The Body, The Blood, The Machine
Hutch Harris goes all concept-y on us with this, the third release from that too-good-for-words trio from Portland, the Thermals. Harris takes on modern paranoia by alluding to Hitler-esque takeovers, a Christian-based society, and other tragedies, brought to life by the Thermals frantic, frenzied punk rock sound. They are ever-so-slightly less edgy this time around, but their characteristic awesomeness (you know it!) is still, like, way intact.

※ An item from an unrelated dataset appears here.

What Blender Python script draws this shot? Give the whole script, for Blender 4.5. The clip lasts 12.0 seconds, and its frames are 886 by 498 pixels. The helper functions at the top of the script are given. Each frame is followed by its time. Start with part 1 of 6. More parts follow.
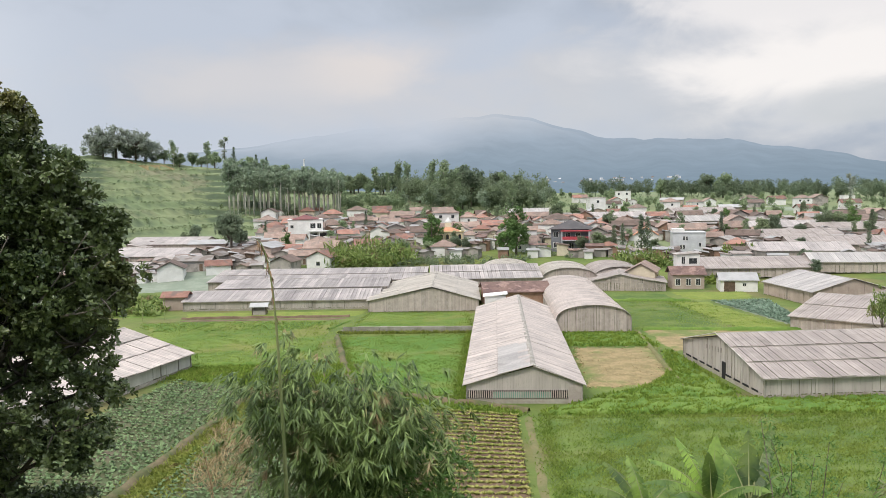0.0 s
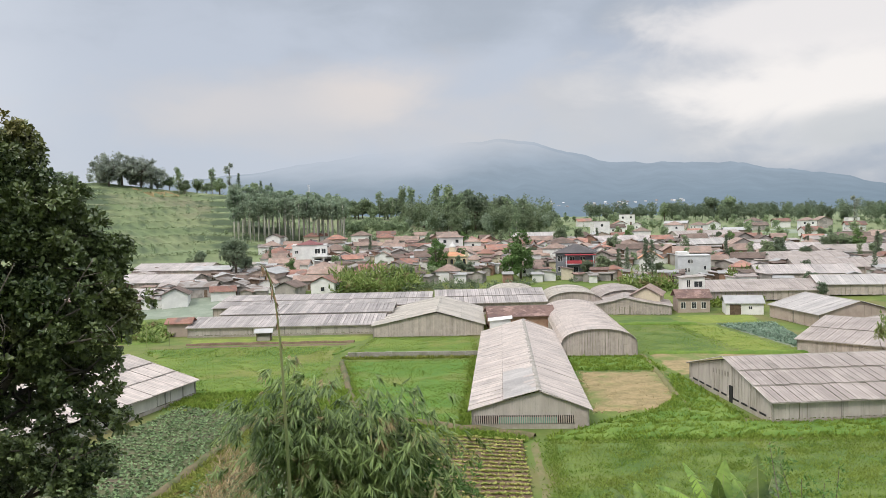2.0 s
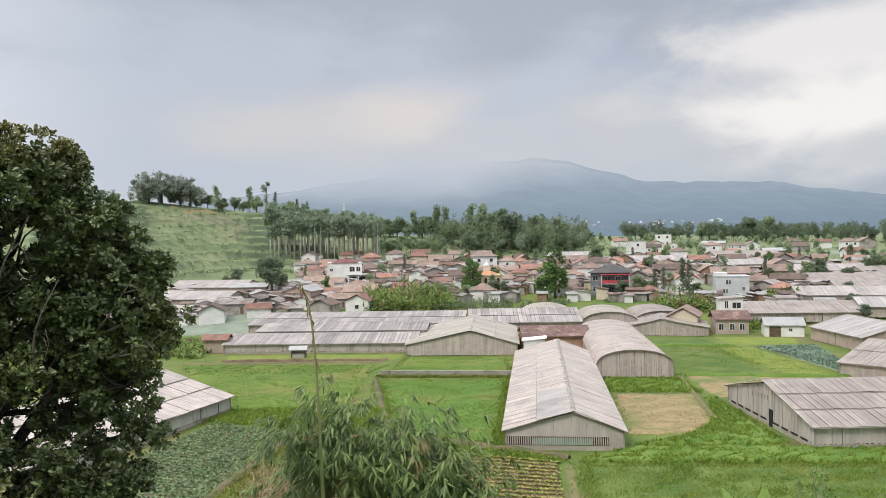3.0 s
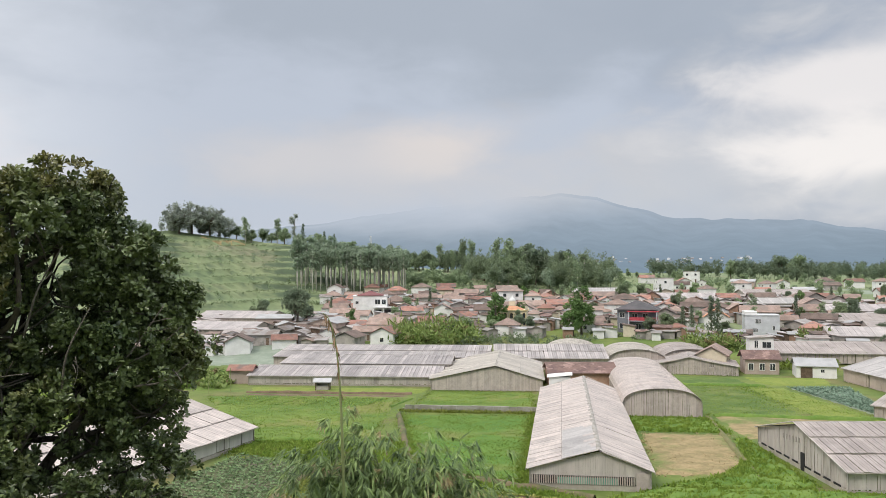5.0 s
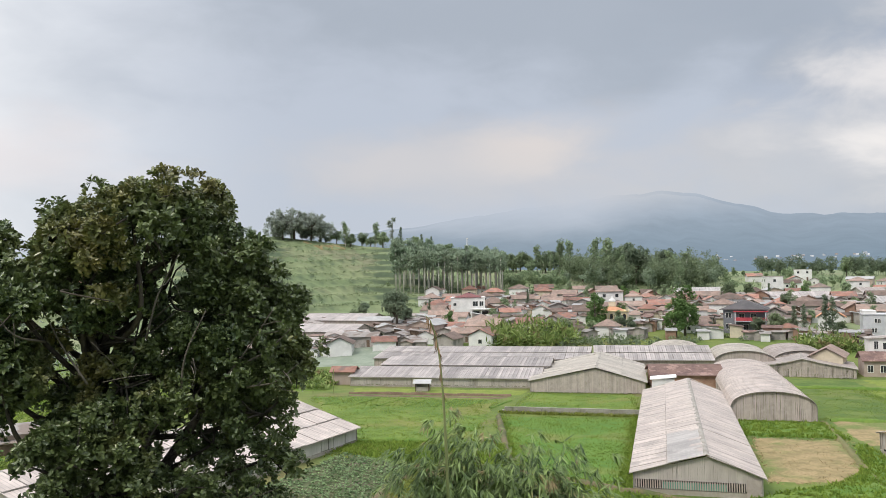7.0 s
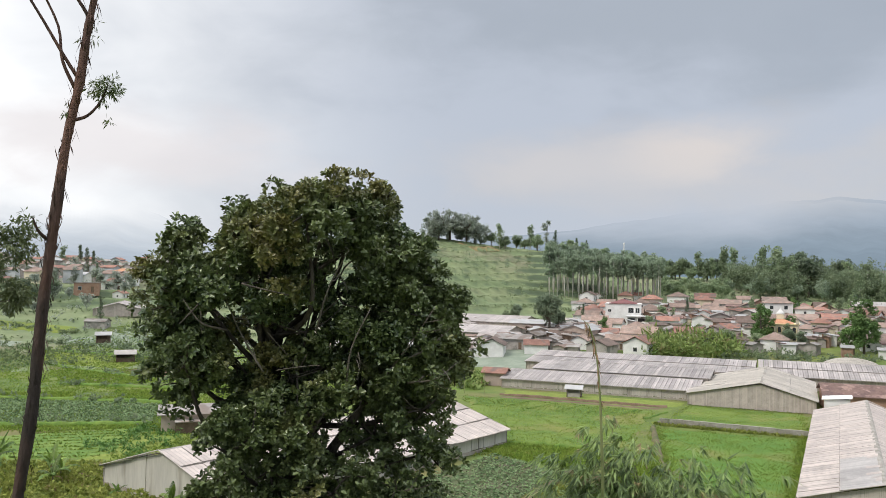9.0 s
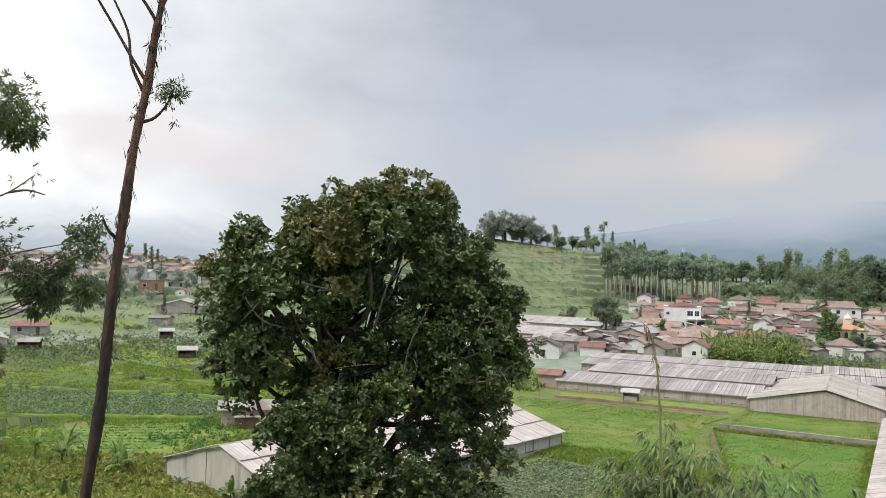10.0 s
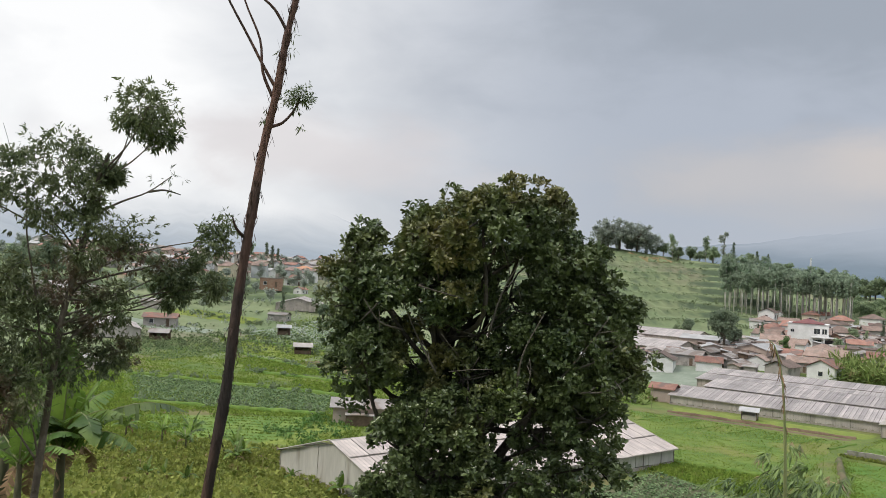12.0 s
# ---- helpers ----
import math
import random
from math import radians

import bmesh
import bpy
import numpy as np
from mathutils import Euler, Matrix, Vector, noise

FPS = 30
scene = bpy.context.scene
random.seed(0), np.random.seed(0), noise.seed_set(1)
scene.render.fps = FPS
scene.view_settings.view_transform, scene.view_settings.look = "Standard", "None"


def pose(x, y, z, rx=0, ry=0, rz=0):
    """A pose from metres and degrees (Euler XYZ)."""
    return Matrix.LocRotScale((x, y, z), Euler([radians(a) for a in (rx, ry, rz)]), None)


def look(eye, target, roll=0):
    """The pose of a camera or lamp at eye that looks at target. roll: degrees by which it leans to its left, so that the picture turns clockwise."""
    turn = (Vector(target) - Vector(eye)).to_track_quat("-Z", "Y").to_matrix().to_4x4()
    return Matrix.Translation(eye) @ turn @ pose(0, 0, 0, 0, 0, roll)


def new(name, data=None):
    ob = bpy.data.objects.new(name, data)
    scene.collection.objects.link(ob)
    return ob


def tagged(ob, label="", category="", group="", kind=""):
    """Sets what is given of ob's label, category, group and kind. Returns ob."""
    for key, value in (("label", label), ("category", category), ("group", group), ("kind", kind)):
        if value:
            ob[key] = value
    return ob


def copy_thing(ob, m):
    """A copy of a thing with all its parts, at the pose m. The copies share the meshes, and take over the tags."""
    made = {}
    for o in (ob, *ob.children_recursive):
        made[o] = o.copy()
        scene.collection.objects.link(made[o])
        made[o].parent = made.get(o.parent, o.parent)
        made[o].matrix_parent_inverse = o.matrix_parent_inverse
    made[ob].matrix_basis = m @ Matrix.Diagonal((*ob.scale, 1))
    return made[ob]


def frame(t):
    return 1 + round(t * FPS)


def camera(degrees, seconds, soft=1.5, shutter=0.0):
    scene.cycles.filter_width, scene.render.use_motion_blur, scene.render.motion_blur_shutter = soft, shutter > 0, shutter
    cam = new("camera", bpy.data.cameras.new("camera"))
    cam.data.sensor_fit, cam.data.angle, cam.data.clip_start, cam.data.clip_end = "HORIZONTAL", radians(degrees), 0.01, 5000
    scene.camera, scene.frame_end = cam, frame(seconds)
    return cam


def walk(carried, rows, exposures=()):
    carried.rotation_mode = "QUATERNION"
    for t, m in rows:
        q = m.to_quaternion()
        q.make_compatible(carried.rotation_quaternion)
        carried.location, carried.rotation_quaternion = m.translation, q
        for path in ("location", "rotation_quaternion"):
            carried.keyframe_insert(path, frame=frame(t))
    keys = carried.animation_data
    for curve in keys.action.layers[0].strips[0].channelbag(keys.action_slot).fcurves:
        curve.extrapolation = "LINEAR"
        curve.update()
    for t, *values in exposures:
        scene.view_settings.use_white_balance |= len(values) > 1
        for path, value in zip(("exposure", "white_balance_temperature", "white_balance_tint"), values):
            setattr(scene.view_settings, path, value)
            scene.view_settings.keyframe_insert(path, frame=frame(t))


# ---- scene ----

# ---------------------------------------------------------------- camera
EYE = 21.0
cam = camera(58.5, 12.0, soft=0.75)
# seconds, x, y, yaw, pitch, roll
ROWS = [
    (0.0, 0.000, 0.349, -0.00, -3.92, -1.00),
    (0.5, 0.011, 0.349, -1.82, -3.87, -1.03),
    (1.0, 0.013, 0.349, -2.05, -3.29, -1.32),
    (1.5, 0.006, 0.350, -1.00, -2.82, -1.32),
    (2.0, -0.002, 0.350, 0.28, -2.13, -1.36),
    (2.5, -0.009, 0.350, 1.46, -1.54, -1.37),
    (3.0, -0.017, 0.350, 2.72, -0.72, -1.07),
    (5.0, -0.028, 0.349, 4.57, 1.76, -0.23),
    (5.5, -0.030, 0.349, 4.91, 2.00, -0.22),
    (6.0, -0.039, 0.348, 6.35, 2.01, -0.32),
    (6.5, -0.053, 0.346, 8.75, 1.99, -0.48),
    (7.0, -0.070, 0.343, 11.56, 1.95, -0.95),
    (7.5, -0.090, 0.338, 14.95, 1.99, -0.61),
    (9.5, -0.146, 0.318, 24.69, 2.08, 1.22),
    (10.0, -0.157, 0.313, 26.69, 2.07, 1.43),
    (10.5, -0.169, 0.306, 28.88, 2.28, 1.78),
    (11.0, -0.180, 0.300, 31.06, 1.98, 2.33),
    (11.5, -0.189, 0.294, 32.67, 2.01, 2.62),
    (12.0, -0.199, 0.287, 34.76, 2.14, 3.27),
]
walk(cam, [(t, pose(x, y, EYE, 0, 0, yaw) @ pose(0, 0, 0, 90 + pitch) @ pose(0, 0, 0, 0, 0, roll))
           for t, x, y, yaw, pitch, roll in ROWS],
     [(0.0, 0.07), (3.0, 0.03), (6.5, 0.02), (9.5, 0.0), (11.5, -0.13), (12.0, -0.20)])

# ---------------------------------------------------------------- world and sun
SUN_AZ, SUN_EL = 215.0, 48.0      # compass bearing from straight ahead, height
world = bpy.data.worlds.new("cloudy_sky")
scene.world = world
world.use_nodes = True
wn, wl = world.node_tree.nodes, world.node_tree.links
wn.clear()


def wnode(kind, **inputs):
    n = wn.new(kind)
    for key, value in inputs.items():
        n.inputs[key.replace("_", " ")].default_value = value
    return n


def wmath(op, a, b=None, c=None):
    n = wn.new("ShaderNodeMath")
    n.operation = op
    for i, v in enumerate((a, b, c)):
        if v is None:
            continue
        if isinstance(v, (int, float)):
            n.inputs[i].default_value = v
        else:
            wl.new(v, n.inputs[i])
    return n.outputs[0]


def wmix(fac, a, b):
    n = wn.new("ShaderNodeMix")
    n.data_type = "RGBA"
    for i, v in ((0, fac), (6, a), (7, b)):
        if isinstance(v, (int, float, tuple)):
            n.inputs[i].default_value = v
        else:
            wl.new(v, n.inputs[i])
    return n.outputs[2]


def wstep(value, lo, hi):
    n = wn.new("ShaderNodeMapRange")
    n.interpolation_type = "SMOOTHSTEP"
    wl.new(value, n.inputs[0])
    n.inputs[1].default_value, n.inputs[2].default_value = lo, hi
    return n.outputs[0]


coord = wn.new("ShaderNodeTexCoord")
split = wn.new("ShaderNodeSeparateXYZ")
wl.new(coord.outputs["Generated"], split.inputs[0])
stretch = wn.new("ShaderNodeMapping")
stretch.inputs["Scale"].default_value = (1.0, 1.0, 2.1)
wl.new(coord.outputs["Generated"], stretch.inputs[0])


def cloud_noise(scale, detail, rough, shift, distortion=0.0):
    m = wn.new("ShaderNodeMapping")
    m.inputs["Location"].default_value = shift
    wl.new(stretch.outputs[0], m.inputs[0])
    n = wnode("ShaderNodeTexNoise", Scale=scale, Detail=detail, Roughness=rough, Distortion=distortion)
    wl.new(m.outputs[0], n.inputs["Vector"])
    return n.outputs[0]


def toward(az, el, lo, hi):
    d = wn.new("ShaderNodeVectorMath")
    d.operation = "DOT_PRODUCT"
    a, e = radians(az), radians(el)
    d.inputs[1].default_value = (math.sin(a) * math.cos(e), math.cos(a) * math.cos(e), math.sin(e))
    wl.new(coord.outputs["Generated"], d.inputs[0])
    return wstep(d.outputs["Value"], math.cos(radians(lo)), math.cos(radians(hi)))


up = split.outputs[2]
big = cloud_noise(1.9, 3.0, 0.45, (3.1, 0.4, 1.0), 0.2)
small = cloud_noise(5.2, 5.0, 0.5, (0.3, 5.2, 2.0), 0.25)
lumps = wmath("ADD", wmath("MULTIPLY", big, 0.65), wmath("MULTIPLY", small, 0.35))
thin = wstep(lumps, 0.41, 0.61)
grey = wmix(thin, (0.385, 0.435, 0.525, 1), (0.535, 0.582, 0.670, 1))
# bearing and height of each part of the sky, in degrees
bearing = wmath("MULTIPLY", wmath("ARCTAN2", split.outputs[0], split.outputs[1]), 57.2958)
rise_deg = wmath("MULTIPLY", wmath("ARCSINE", split.outputs[2]), 57.2958)
wisps = cloud_noise(9.0, 6.0, 0.55, (7.3, 1.2, 0.6), 0.35)
billow = wmath("ADD", wmath("MULTIPLY", wmath("SUBTRACT", small, 0.5), 1.6), wmath("MULTIPLY", wmath("SUBTRACT", wisps, 0.5), 1.5))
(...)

WHAT MADE MILWAUKEE FAMOUS
Trying to Never Catch Up
It’s not that WMMF are especially original or “new” in anything they are putting out there-it’s that they are putting whatever it is they are out there in a really, really great way. It’s not a huge surprise that Seattle’s indie rock label Barsuk nabbed these fellas. They were the only band in the history of Austin City Limits to play the show as an unsigned band. And, they shared the night with moment-madams Franz Ferdinand. They’ve come a long way from the want ads that lead singer Michael Kingcaid placed in the Austin Chronicle. Trying is a great first effort, and it’ll help the band gain fans far and wide … especially if they keep touring with cool cats like French Kicks.